WHAT THIS TASK INVOLVES
Reproduce the listing below without changes, except that pictures are left out.

GIVEN DATA
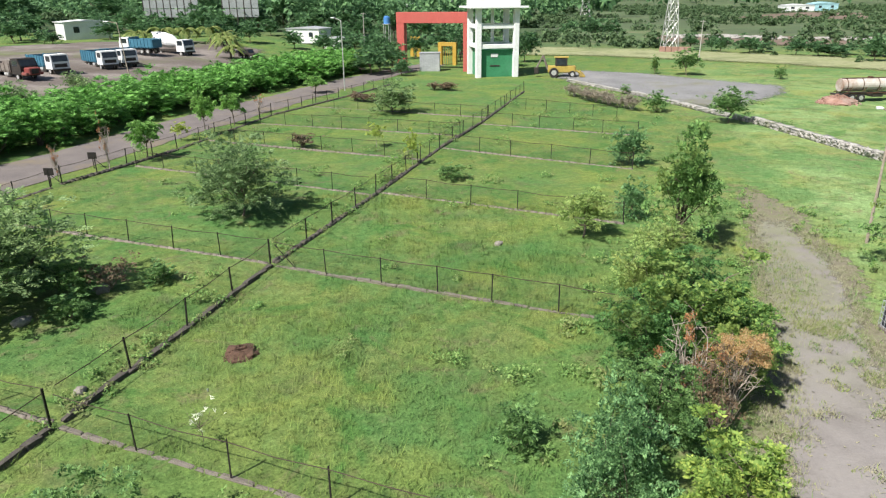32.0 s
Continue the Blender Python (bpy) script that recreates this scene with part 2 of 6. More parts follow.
def frayed(m, dusty=False):
    """A road surface that breaks up into crumbs towards its edge, and turns to dusty gravel at its far end."""
    nt = m.node_tree
    if dusty:
        b = nt.nodes["Principled BSDF"]
        old = b.inputs["Base Color"].links[0].from_socket
        nt.links.new(mix_node(nt, times_node(nt, map_axis(nt, "Y", 16.0, 46.0), blotch(nt, 0.35, 0.30, 0.62, 0.45)), old, (0.225, 0.208, 0.196)), b.inputs["Base Color"])
        old = b.inputs["Base Color"].links[0].from_socket
        nt.links.new(mix_node(nt, times_node(nt, map_axis(nt, "Y", 46.0, 54.0), blotch(nt, 0.5, 0.32, 0.60, 0.60)), old, (0.285, 0.265, 0.248)), b.inputs["Base Color"])
        old = b.inputs["Base Color"].links[0].from_socket
        nt.links.new(mix_node(nt, times_node(nt, map_axis(nt, "Y", 60.0, 72.0), blotch(nt, 0.6, 0.34, 0.58, 0.75)), old, (0.205, 0.210, 0.130)), b.inputs["Base Color"])
    at = nt.nodes.new("ShaderNodeAttribute")
    at.attribute_name = "edge"
    n = noise_node(nt, 2.4, 7, 0.75, 0.4)
    add = nt.nodes.new("ShaderNodeMath")
    add.operation = "MULTIPLY_ADD"
    add.inputs[1].default_value = 2.4
    nt.links.new(n.outputs[0], add.inputs[0])
    nt.links.new(at.outputs["Fac"], add.inputs[2])
    r = ramp_node(nt, [(0.60, (0, 0, 0)), (0.68, (1, 1, 1))])
    half = times_node(nt, add.outputs[0], 0.4)
    nt.links.new(half, r.inputs[0])
    clear = nt.nodes.new("ShaderNodeBsdfTransparent")
    mx = nt.nodes.new("ShaderNodeMixShader")
    nt.links.new(r.outputs[0], mx.inputs[0])
    nt.links.new(clear.outputs[0], mx.inputs[1])
    nt.links.new(nt.nodes["Principled BSDF"].outputs[0], mx.inputs[2])
    nt.links.new(mx.outputs[0], nt.nodes["Material Output"].inputs[0])
    return m


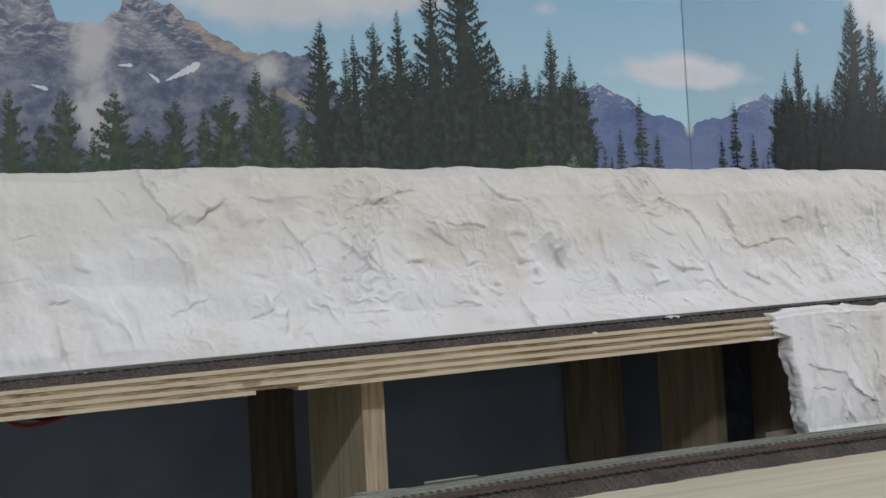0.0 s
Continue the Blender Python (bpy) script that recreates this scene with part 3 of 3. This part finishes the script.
def plaster_face(x_left, x_right, seed, strokes):
    """A plaster apron between the two levels, with ragged side edges that turn back into the opening."""
    cols, rows = int((x_right - x_left) / 0.00048), 170
    k = np.linspace(0, 1, rows)[:, None]
    c = np.linspace(0, 1, cols)[None]
    zz = k[:, 0]
    wl = 0.006 * (1 - zz) * 1.4 + 0.0016 * fbm(zz * 9, zz * 0, 3, seed)
    wl -= (0.011 + 0.0035 * fbm(zz * 34, zz * 0 + 7, 3, seed + 2)) * np.clip((zz - 0.79) / 0.05, 0, 1)
    wr = 0.003 * np.clip((zz - 0.84) / 0.05, 0, 1) + 0.0030 * np.cos((zz - 0.22) * 21) * np.clip((0.95 - zz) * 6, 0, 1) + 0.0010 * fbm(zz * 14, zz * 0 + 2, 2, seed + 1) + 0.009 * np.clip(0.24 - zz, 0, 1) / 0.24
    X = (x_left + wl)[:, None] * (1 - c) + (x_right + wr)[:, None] * c
    sy = 0.484 + 0.22 * (X - 0.33) ** 2
    topz = 1.282 + 0.03 * X - 0.0155 * X * X - 0.0030 + 0.0012 * fbm(X * 45, X * 0, 4, seed)
    Z = 1.2065 + k * (topz - 1.2065)
    kk = k + 0.05 * fbm(X * 38, X * 0 + 5, 4, seed + 15) * np.clip((k - 0.8) / 0.15, 0, 1)
    lean = np.interp(np.where(k > 0.99, 1.0, np.clip(kk, 0, 0.99)), [0, 0.03, 0.09, 0.4, 0.8, 0.92, 0.975, 1], [-0.013, -0.0115, -0.0095, -0.008, -0.005, -0.004, -0.0025, 0.0035])
    Y = sy + lean + 0.0028 + 0.0045 * np.clip((c - 0.55) / 0.45, 0, 1)
    Y = np.where(k < 0.95, np.minimum(Y, sy - 0.0030), Y)
    h = 0.0018 * fbm(X * 42, Z * 16, 2, seed + 3) + 0.0006 * fbm(X * 110, Z * 45, 2, seed + 4) + 0.00012 * fbm(X * 240, Z * 260, 2, seed + 5)
    rib = fbm(X * 55 - Z * 12, Z * 12, 2, seed + 6)
    h += 0.0013 * (1 - np.abs(rib)) ** 5
    wx = 0.008 * fbm(X * 34, Z * 34, 3, seed + 21)
    h += 0.0009 * flakes(fbm((X + wx) * 26, (Z + wx) * 13, 2, seed + 22) * 1.15) * np.clip(0.2 + 1.5 * fbm(X * 30, Z * 30, 2, seed + 23), 0, 1)
    X1 = np.repeat(np.linspace(x_left, x_right, cols)[None], rows, 0)
    for line in mm(strokes):
        moved = []
        for x, z in line:
            q, e = (z - 1.2065) / 0.082, (x - x_left) / (x_right - x_left)
            moved.append((x - float(np.interp(q, zz, wl)) * (1 - e) - float(np.interp(q, zz, wr)) * e, z))
        gouge(h, X1, Z, moved, 0.0013, 0.006, 0.00025)
    rng = random.Random(seed)
    for _ in range(int(20 * (x_right - x_left) / 0.33)):
        x, z = rng.uniform(x_left, x_right), rng.uniform(1.215, 1.285)
        a, L = math.radians(rng.gauss(-72, 22)), rng.uniform(0.005, 0.016)
        gouge(h, X1, Z, [(x, z), (x + L * math.cos(a), z + L * math.sin(a))], rng.uniform(0.0003, 0.0009), rng.uniform(0.003, 0.007), 0.0003)
    for _ in range(int(40 * (x_right - x_left) / 0.33)):
        x, z, L = rng.uniform(x_left, x_right), rng.uniform(1.215, 1.28), rng.uniform(0.004, 0.010)
        gouge(h, X1, Z, [(x, z), (x + L, z + rng.uniform(-0.001, 0.001))], 0.0003, 0.002, 0.0006)
    Y = Y - h
    Y = np.where(k < 0.986, np.minimum(Y, sy - 0.0006), Y)
    # turned-back rims on both sides
    for sgn, take in ((-1, 0), (1, -1)):
        cx, cy, cz = X[:, take], Y[:, take], Z[:, take]
        rims = []
        for i in range(1, 7):
            q = i / 6
            rims.append((cx + sgn * 0.0010 * math.sin(q * 3.1) + 0.0011 * fbm(zz * 17, zz * 0 + i * 0.6, 3, seed + 8), cy + 0.013 * q + 0.0007 * fbm(zz * 30, zz * 0 + i, 2, seed + 9), cz))
        block = [np.stack([r[n] for r in rims], 1) for n in range(3)]
        if sgn < 0:
            X, Y, Z = (np.concatenate([b[:, ::-1], m0], 1) for b, m0 in zip(block, (X, Y, Z)))
        else:
            X, Y, Z = (np.concatenate([m0, b], 1) for b, m0 in zip(block, (X, Y, Z)))
    me = grid_mesh("plaster_face", X, Y, Z, PLASTER)
    return me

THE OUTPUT
32.0 s
Continue the Blender Python (bpy) script that recreates this scene with part 2 of 6. More parts follow.
def frayed(m, dusty=False):
    """A road surface that breaks up into crumbs towards its edge, and turns to dusty gravel at its far end."""
    nt = m.node_tree
    if dusty:
        b = nt.nodes["Principled BSDF"]
        old = b.inputs["Base Color"].links[0].from_socket
        nt.links.new(mix_node(nt, times_node(nt, map_axis(nt, "Y", 16.0, 46.0), blotch(nt, 0.35, 0.30, 0.62, 0.45)), old, (0.225, 0.208, 0.196)), b.inputs["Base Color"])
        old = b.inputs["Base Color"].links[0].from_socket
        nt.links.new(mix_node(nt, times_node(nt, map_axis(nt, "Y", 46.0, 54.0), blotch(nt, 0.5, 0.32, 0.60, 0.60)), old, (0.285, 0.265, 0.248)), b.inputs["Base Color"])
        old = b.inputs["Base Color"].links[0].from_socket
        nt.links.new(mix_node(nt, times_node(nt, map_axis(nt, "Y", 60.0, 72.0), blotch(nt, 0.6, 0.34, 0.58, 0.75)), old, (0.205, 0.210, 0.130)), b.inputs["Base Color"])
    at = nt.nodes.new("ShaderNodeAttribute")
    at.attribute_name = "edge"
    n = noise_node(nt, 2.4, 7, 0.75, 0.4)
    add = nt.nodes.new("ShaderNodeMath")
    add.operation = "MULTIPLY_ADD"
    add.inputs[1].default_value = 2.4
    nt.links.new(n.outputs[0], add.inputs[0])
    nt.links.new(at.outputs["Fac"], add.inputs[2])
    r = ramp_node(nt, [(0.60, (0, 0, 0)), (0.68, (1, 1, 1))])
    half = times_node(nt, add.outputs[0], 0.4)
    nt.links.new(half, r.inputs[0])
    clear = nt.nodes.new("ShaderNodeBsdfTransparent")
    mx = nt.nodes.new("ShaderNodeMixShader")
    nt.links.new(r.outputs[0], mx.inputs[0])
    nt.links.new(clear.outputs[0], mx.inputs[1])
    nt.links.new(nt.nodes["Principled BSDF"].outputs[0], mx.inputs[2])
    nt.links.new(mx.outputs[0], nt.nodes["Material Output"].inputs[0])
    return m


0.0 s
Continue the Blender Python (bpy) script that recreates this scene with part 3 of 3. This part finishes the script.
def plaster_face(x_left, x_right, seed, strokes):
    """A plaster apron between the two levels, with ragged side edges that turn back into the opening."""
    cols, rows = int((x_right - x_left) / 0.00048), 170
    k = np.linspace(0, 1, rows)[:, None]
    c = np.linspace(0, 1, cols)[None]
    zz = k[:, 0]
    wl = 0.006 * (1 - zz) * 1.4 + 0.0016 * fbm(zz * 9, zz * 0, 3, seed)
    wl -= (0.011 + 0.0035 * fbm(zz * 34, zz * 0 + 7, 3, seed + 2)) * np.clip((zz - 0.79) / 0.05, 0, 1)
    wr = 0.003 * np.clip((zz - 0.84) / 0.05, 0, 1) + 0.0030 * np.cos((zz - 0.22) * 21) * np.clip((0.95 - zz) * 6, 0, 1) + 0.0010 * fbm(zz * 14, zz * 0 + 2, 2, seed + 1) + 0.009 * np.clip(0.24 - zz, 0, 1) / 0.24
    X = (x_left + wl)[:, None] * (1 - c) + (x_right + wr)[:, None] * c
    sy = 0.484 + 0.22 * (X - 0.33) ** 2
    topz = 1.282 + 0.03 * X - 0.0155 * X * X - 0.0030 + 0.0012 * fbm(X * 45, X * 0, 4, seed)
    Z = 1.2065 + k * (topz - 1.2065)
    kk = k + 0.05 * fbm(X * 38, X * 0 + 5, 4, seed + 15) * np.clip((k - 0.8) / 0.15, 0, 1)
    lean = np.interp(np.where(k > 0.99, 1.0, np.clip(kk, 0, 0.99)), [0, 0.03, 0.09, 0.4, 0.8, 0.92, 0.975, 1], [-0.013, -0.0115, -0.0095, -0.008, -0.005, -0.004, -0.0025, 0.0035])
    Y = sy + lean + 0.0028 + 0.0045 * np.clip((c - 0.55) / 0.45, 0, 1)
    Y = np.where(k < 0.95, np.minimum(Y, sy - 0.0030), Y)
    h = 0.0018 * fbm(X * 42, Z * 16, 2, seed + 3) + 0.0006 * fbm(X * 110, Z * 45, 2, seed + 4) + 0.00012 * fbm(X * 240, Z * 260, 2, seed + 5)
    rib = fbm(X * 55 - Z * 12, Z * 12, 2, seed + 6)
    h += 0.0013 * (1 - np.abs(rib)) ** 5
    wx = 0.008 * fbm(X * 34, Z * 34, 3, seed + 21)
    h += 0.0009 * flakes(fbm((X + wx) * 26, (Z + wx) * 13, 2, seed + 22) * 1.15) * np.clip(0.2 + 1.5 * fbm(X * 30, Z * 30, 2, seed + 23), 0, 1)
    X1 = np.repeat(np.linspace(x_left, x_right, cols)[None], rows, 0)
    for line in mm(strokes):
        moved = []
        for x, z in line:
            q, e = (z - 1.2065) / 0.082, (x - x_left) / (x_right - x_left)
            moved.append((x - float(np.interp(q, zz, wl)) * (1 - e) - float(np.interp(q, zz, wr)) * e, z))
        gouge(h, X1, Z, moved, 0.0013, 0.006, 0.00025)
    rng = random.Random(seed)
    for _ in range(int(20 * (x_right - x_left) / 0.33)):
        x, z = rng.uniform(x_left, x_right), rng.uniform(1.215, 1.285)
        a, L = math.radians(rng.gauss(-72, 22)), rng.uniform(0.005, 0.016)
        gouge(h, X1, Z, [(x, z), (x + L * math.cos(a), z + L * math.sin(a))], rng.uniform(0.0003, 0.0009), rng.uniform(0.003, 0.007), 0.0003)
    for _ in range(int(40 * (x_right - x_left) / 0.33)):
        x, z, L = rng.uniform(x_left, x_right), rng.uniform(1.215, 1.28), rng.uniform(0.004, 0.010)
        gouge(h, X1, Z, [(x, z), (x + L, z + rng.uniform(-0.001, 0.001))], 0.0003, 0.002, 0.0006)
    Y = Y - h
    Y = np.where(k < 0.986, np.minimum(Y, sy - 0.0006), Y)
    # turned-back rims on both sides
    for sgn, take in ((-1, 0), (1, -1)):
        cx, cy, cz = X[:, take], Y[:, take], Z[:, take]
        rims = []
        for i in range(1, 7):
            q = i / 6
            rims.append((cx + sgn * 0.0010 * math.sin(q * 3.1) + 0.0011 * fbm(zz * 17, zz * 0 + i * 0.6, 3, seed + 8), cy + 0.013 * q + 0.0007 * fbm(zz * 30, zz * 0 + i, 2, seed + 9), cz))
        block = [np.stack([r[n] for r in rims], 1) for n in range(3)]
        if sgn < 0:
            X, Y, Z = (np.concatenate([b[:, ::-1], m0], 1) for b, m0 in zip(block, (X, Y, Z)))
        else:
            X, Y, Z = (np.concatenate([m0, b], 1) for b, m0 in zip(block, (X, Y, Z)))
    me = grid_mesh("plaster_face", X, Y, Z, PLASTER)
    return me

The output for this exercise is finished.